不壊の槍は折られましたが、何か?

ミステリ書評家のブログのはずだが……。

ファイナル・カントリー/J・クラムリー

 クラムリーの新刊である。もちろん迷わず購読。

 酒とクスリ、そして荒淫。ミロは作中で六十の声を聞くが、にも関わらず彼は私立探偵業に没頭する。バイオレンスにしてハードボイルドな活動と生活に勤しむ彼は、女からは呆れられ、自身も時に危機や倦怠に陥る。その度に彼はセックスやコカインで気付けする。そしてその反動で、彼の生活はますます荒むのである。
 だがミロは、どこか老成している。一人称の節々に滲む、ニヒリズムとは一味違う厭世観や諦念・哀愁は、まさに年齢相応といったイメージが強い。
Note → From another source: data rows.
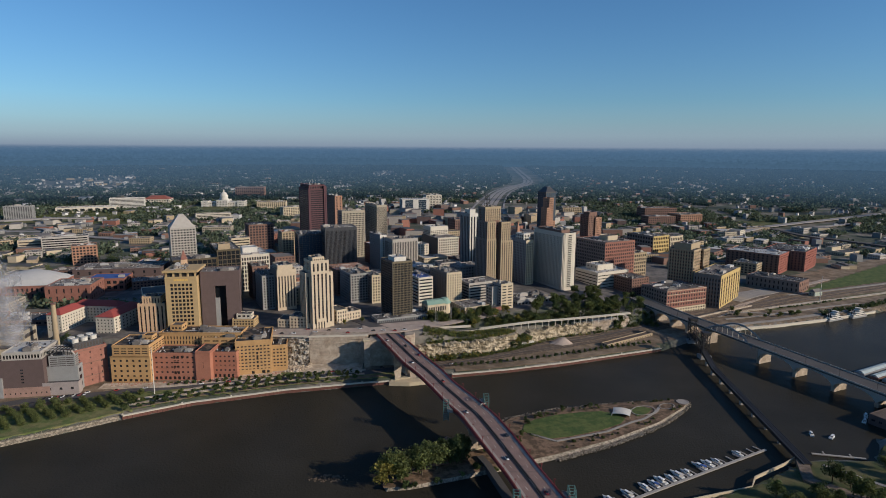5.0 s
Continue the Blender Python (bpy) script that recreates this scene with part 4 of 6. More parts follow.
stones("debris", [(-297, 607), (-230, 611), (-186, 622), (-140, 636)], 4.5, 520, 1.0, "strewn bricks and rubble along the works", 5.0, 19, "west_red", 1.0)
q = Shape()
q.prism([(159 + 15 * math.cos(2 * math.pi * i / 20) * (1 + 0.08 * math.sin(3 * i)), 731 + 9 * math.sin(2 * math.pi * i / 20)) for i in range(20)], 4.5, 12, 0, top=[(162 + 2.2 * math.cos(2 * math.pi * i / 20), 732 + 1.0 * math.sin(2 * math.pi * i / 20)) for i in range(20)])
tagged(part("gravel_mound", q, "plaza"), "pale conical gravel heap in the yard", "heap")

# viaduct along the bluff
via = thing("viaduct", "white concrete road viaduct on slim posts", "viaduct")
line = [(64, 717, 27.5), (103, 727, 30), (130, 738, 30), (163, 750, 29), (212, 768, 28), (256, 786, 27)]
s = Shape()
s.sheet([(x + 1.2, y - 2.6, z) for x, y, z in line], [(x - 1.2, y + 2.6, z) for x, y, z in line], 0, 0.9)
part("deck", s, "white", via)
for off, up in ((-2.5, 0.5), (-2.5, 1.2)):
    s = Shape()
    for a, b in zip(line[:-1], line[1:]):
        s.bar((a[0], a[1] + off, a[2] + up), (b[0], b[1] + off, b[2] + up), 0.3, 0.35)
    part("rail", s, "white", via)
for a, b in zip(line[:-1], line[1:]):
    k = int(math.hypot(b[0] - a[0], b[1] - a[1]) / 8)
    for i in range(k):
        x, y, z = (a[q] + (b[q] - a[q]) * i / k for q in range(3))
        s = Shape()
        s.box(x - 0.4, y - 2.4, z - 7, x + 0.4, y - 1.6, z - 0.8)
        s.box(x - 0.5, y - 2.8, z - 1.3, x + 0.5, y + 2.4, z - 0.85)
        s.box(x - 0.18, y - 2.62, z, x + 0.18, y - 2.3, z + 1.4)
        part("post", s, "white", via)
ramp = thing("ramp_wall", "pale curved ramp wall beside the bridgehead", "wall")
s = Shape()
row = [(3, 708), (16, 710), (28, 712.5), (42, 715), (53, 717)]
for a, b in zip(row[:-1], row[1:]):
    s.bar((*a, 30.2), (*b, 30.2), 0.9, 2.6)
part("wall_face", s, "white", ramp)
s = Shape()
row = [(-3, 702), (14, 704), (38, 708), (54, 711), (66, 716)]
for a, b in zip(row[:-1], row[1:]):
    s.bar((*a, 26.6), (*b, 26.6), 0.9, 1.4)
part("lower_wall", s, "white", ramp)
s = Shape()
s.sheet([(-3, 702.4, 26.8), (38, 708.4, 26.8), (66, 716.4, 26.8)], [(-3, 707.6, 26.8), (38, 714, 26.8), (62, 719, 26.8)], 0, 0.6)
part("ramp_deck", s, "asphalt", ramp, "dark asphalt ramp")

# ---- the road bridge ----
LEFT_Y = [240, 300, 338, 378, 421, 468, 501, 517, 553, 572, 600, 634, 672]
LEFT_X = [106, 93, 83, 72, 60, 44, 33, 24, 8, -1, -17, -32, -49]
RIGHT_Y = [240, 300, 339, 394, 432, 471, 500, 525, 557, 586, 618, 640, 680]
RIGHT_X = [137, 122, 110, 93, 81, 70, 60, 48, 30, 18, 1, -9, -29]


def deck_z(y):
    return lerp(y, [240, 320, 400, 520, 660, 700], [10, 13.5, 18.5, 25, 33.6, 34.8])


def across(y, t):
    """A point of the bridge: t = 0 at its left edge, 1 at its right."""
    a, b = lerp(y, LEFT_Y, LEFT_X), lerp(y, RIGHT_Y, RIGHT_X)
    return (a + (b - a) * t, y, deck_z(y))


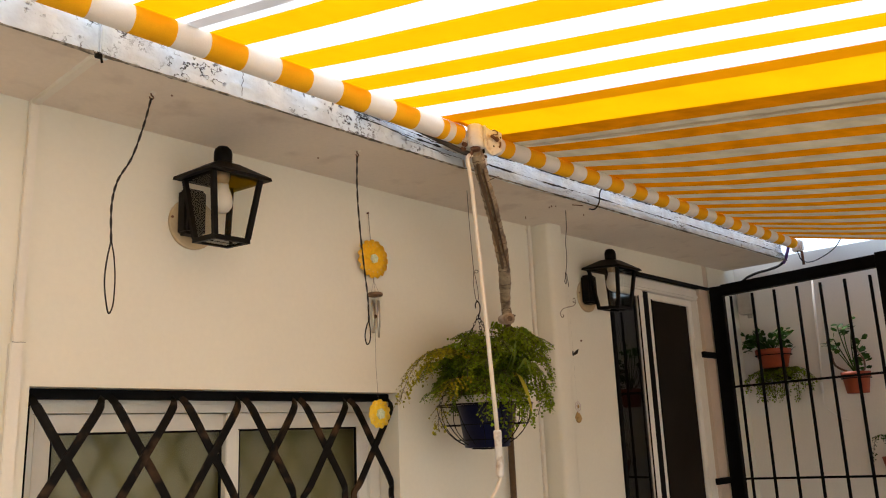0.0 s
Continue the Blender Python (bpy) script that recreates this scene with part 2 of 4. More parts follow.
def leafmat(name, colour, through_share=0.35, sheen=0.2):
    m = bpy.data.materials.new(name)
    m.use_nodes = True
    n, l = m.node_tree.nodes, m.node_tree.links
    b = n["Principled BSDF"]
    b.inputs["Roughness"].default_value, b.inputs["Specular IOR Level"].default_value = 0.5, sheen
    geo = n.new("ShaderNodeNewGeometry")
    r = n.new("ShaderNodeMapRange")
    l.new(geo.outputs["Random Per Island"], r.inputs[0])
    r.inputs[3].default_value, r.inputs[4].default_value = 0.55, 1.5
    sc = n.new("ShaderNodeVectorMath")
    sc.operation = "SCALE"
    sc.inputs[0].default_value = colour
    l.new(r.outputs[0], sc.inputs["Scale"])
    l.new(sc.outputs[0], b.inputs["Base Color"])
    tr = n.new("ShaderNodeBsdfTranslucent")
    l.new(sc.outputs[0], tr.inputs["Color"])
    mix = n.new("ShaderNodeMixShader")
    mix.inputs[0].default_value = through_share
    l.new(b.outputs[0], mix.inputs[1]), l.new(tr.outputs[0], mix.inputs[2])
    l.new(mix.outputs[0], n["Material Output"].inputs[0])
    return m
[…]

ミステリの世界に単なる《ハードボイルドな漢》は数あれど、初老から老境へ至る《夕映え》をかくも見事に体現した漢は、他にいない。脇キャラも素晴らしいことを付言しておこう。さすがはジェイムズ・クラムリー、最高である。

 ミステリとしての出来もなかなか良い。企みの構図は見事だし、意外な真相も着実に決めてくれる。

 というわけで、万事抜かりない傑作である。ハードボイルド・ファンは必読!